Work to complete: Give the listing again exactly, omitting its images.

Dataset section:
* BEGIN *

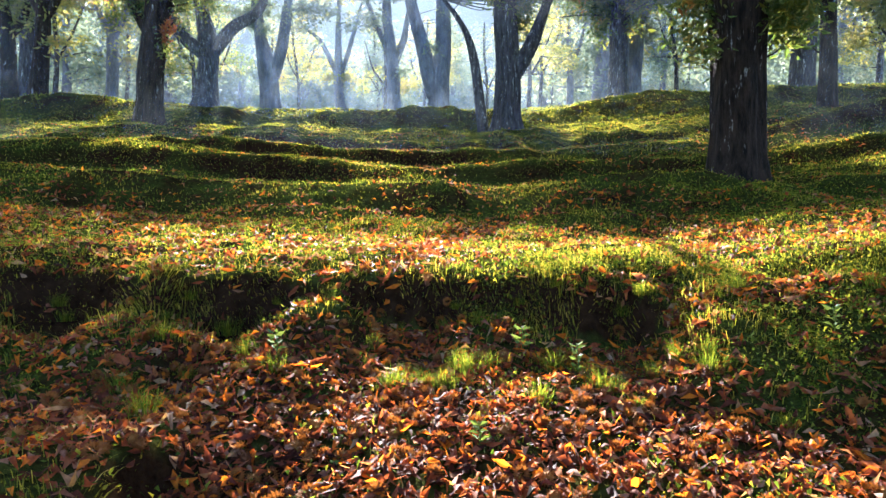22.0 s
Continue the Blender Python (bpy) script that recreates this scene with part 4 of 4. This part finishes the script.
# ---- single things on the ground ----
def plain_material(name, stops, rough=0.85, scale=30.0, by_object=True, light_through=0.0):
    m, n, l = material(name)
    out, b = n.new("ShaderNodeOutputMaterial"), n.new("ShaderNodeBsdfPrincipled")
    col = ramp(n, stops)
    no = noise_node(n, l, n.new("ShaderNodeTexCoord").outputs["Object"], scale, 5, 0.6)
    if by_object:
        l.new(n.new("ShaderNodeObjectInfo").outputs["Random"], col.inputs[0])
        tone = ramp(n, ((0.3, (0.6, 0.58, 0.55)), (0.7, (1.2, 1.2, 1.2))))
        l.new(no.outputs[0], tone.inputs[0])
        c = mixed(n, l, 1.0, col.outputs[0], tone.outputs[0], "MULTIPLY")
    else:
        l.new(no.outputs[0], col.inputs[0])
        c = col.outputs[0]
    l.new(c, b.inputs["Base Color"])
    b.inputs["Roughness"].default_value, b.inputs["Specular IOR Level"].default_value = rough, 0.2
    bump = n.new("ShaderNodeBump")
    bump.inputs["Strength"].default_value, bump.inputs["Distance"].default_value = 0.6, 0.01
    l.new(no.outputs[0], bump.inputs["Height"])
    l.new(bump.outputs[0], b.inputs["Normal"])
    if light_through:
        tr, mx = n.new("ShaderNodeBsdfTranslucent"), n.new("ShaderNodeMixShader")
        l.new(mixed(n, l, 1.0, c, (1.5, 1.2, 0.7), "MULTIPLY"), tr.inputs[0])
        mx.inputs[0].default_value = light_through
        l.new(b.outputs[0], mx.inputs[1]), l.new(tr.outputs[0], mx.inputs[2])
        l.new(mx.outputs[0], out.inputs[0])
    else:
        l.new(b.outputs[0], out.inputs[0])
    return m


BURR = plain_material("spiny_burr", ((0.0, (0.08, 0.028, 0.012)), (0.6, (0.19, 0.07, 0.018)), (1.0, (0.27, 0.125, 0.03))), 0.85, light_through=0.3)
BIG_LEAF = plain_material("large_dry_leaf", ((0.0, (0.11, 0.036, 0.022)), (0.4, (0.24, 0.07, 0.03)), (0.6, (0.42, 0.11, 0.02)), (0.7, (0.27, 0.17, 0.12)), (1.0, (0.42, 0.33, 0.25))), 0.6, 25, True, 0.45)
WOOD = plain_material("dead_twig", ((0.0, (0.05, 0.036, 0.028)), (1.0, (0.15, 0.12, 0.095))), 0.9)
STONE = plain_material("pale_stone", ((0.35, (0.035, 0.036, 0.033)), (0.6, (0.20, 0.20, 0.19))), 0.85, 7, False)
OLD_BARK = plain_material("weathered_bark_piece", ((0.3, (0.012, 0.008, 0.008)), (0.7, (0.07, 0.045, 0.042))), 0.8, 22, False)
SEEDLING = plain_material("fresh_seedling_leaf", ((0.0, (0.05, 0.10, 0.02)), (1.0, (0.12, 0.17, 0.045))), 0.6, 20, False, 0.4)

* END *

Answer to this task:
22.0 s
Continue the Blender Python (bpy) script that recreates this scene with part 4 of 4. This part finishes the script.
# ---- single things on the ground ----
def plain_material(name, stops, rough=0.85, scale=30.0, by_object=True, light_through=0.0):
    m, n, l = material(name)
    out, b = n.new("ShaderNodeOutputMaterial"), n.new("ShaderNodeBsdfPrincipled")
    col = ramp(n, stops)
    no = noise_node(n, l, n.new("ShaderNodeTexCoord").outputs["Object"], scale, 5, 0.6)
    if by_object:
        l.new(n.new("ShaderNodeObjectInfo").outputs["Random"], col.inputs[0])
        tone = ramp(n, ((0.3, (0.6, 0.58, 0.55)), (0.7, (1.2, 1.2, 1.2))))
        l.new(no.outputs[0], tone.inputs[0])
        c = mixed(n, l, 1.0, col.outputs[0], tone.outputs[0], "MULTIPLY")
    else:
        l.new(no.outputs[0], col.inputs[0])
        c = col.outputs[0]
    l.new(c, b.inputs["Base Color"])
    b.inputs["Roughness"].default_value, b.inputs["Specular IOR Level"].default_value = rough, 0.2
    bump = n.new("ShaderNodeBump")
    bump.inputs["Strength"].default_value, bump.inputs["Distance"].default_value = 0.6, 0.01
    l.new(no.outputs[0], bump.inputs["Height"])
    l.new(bump.outputs[0], b.inputs["Normal"])
    if light_through:
        tr, mx = n.new("ShaderNodeBsdfTranslucent"), n.new("ShaderNodeMixShader")
        l.new(mixed(n, l, 1.0, c, (1.5, 1.2, 0.7), "MULTIPLY"), tr.inputs[0])
        mx.inputs[0].default_value = light_through
        l.new(b.outputs[0], mx.inputs[1]), l.new(tr.outputs[0], mx.inputs[2])
        l.new(mx.outputs[0], out.inputs[0])
    else:
        l.new(b.outputs[0], out.inputs[0])
    return m


BURR = plain_material("spiny_burr", ((0.0, (0.08, 0.028, 0.012)), (0.6, (0.19, 0.07, 0.018)), (1.0, (0.27, 0.125, 0.03))), 0.85, light_through=0.3)
BIG_LEAF = plain_material("large_dry_leaf", ((0.0, (0.11, 0.036, 0.022)), (0.4, (0.24, 0.07, 0.03)), (0.6, (0.42, 0.11, 0.02)), (0.7, (0.27, 0.17, 0.12)), (1.0, (0.42, 0.33, 0.25))), 0.6, 25, True, 0.45)
WOOD = plain_material("dead_twig", ((0.0, (0.05, 0.036, 0.028)), (1.0, (0.15, 0.12, 0.095))), 0.9)
STONE = plain_material("pale_stone", ((0.35, (0.035, 0.036, 0.033)), (0.6, (0.20, 0.20, 0.19))), 0.85, 7, False)
OLD_BARK = plain_material("weathered_bark_piece", ((0.3, (0.012, 0.008, 0.008)), (0.7, (0.07, 0.045, 0.042))), 0.8, 22, False)
SEEDLING = plain_material("fresh_seedling_leaf", ((0.0, (0.05, 0.10, 0.02)), (1.0, (0.12, 0.17, 0.045))), 0.6, 20, False, 0.4)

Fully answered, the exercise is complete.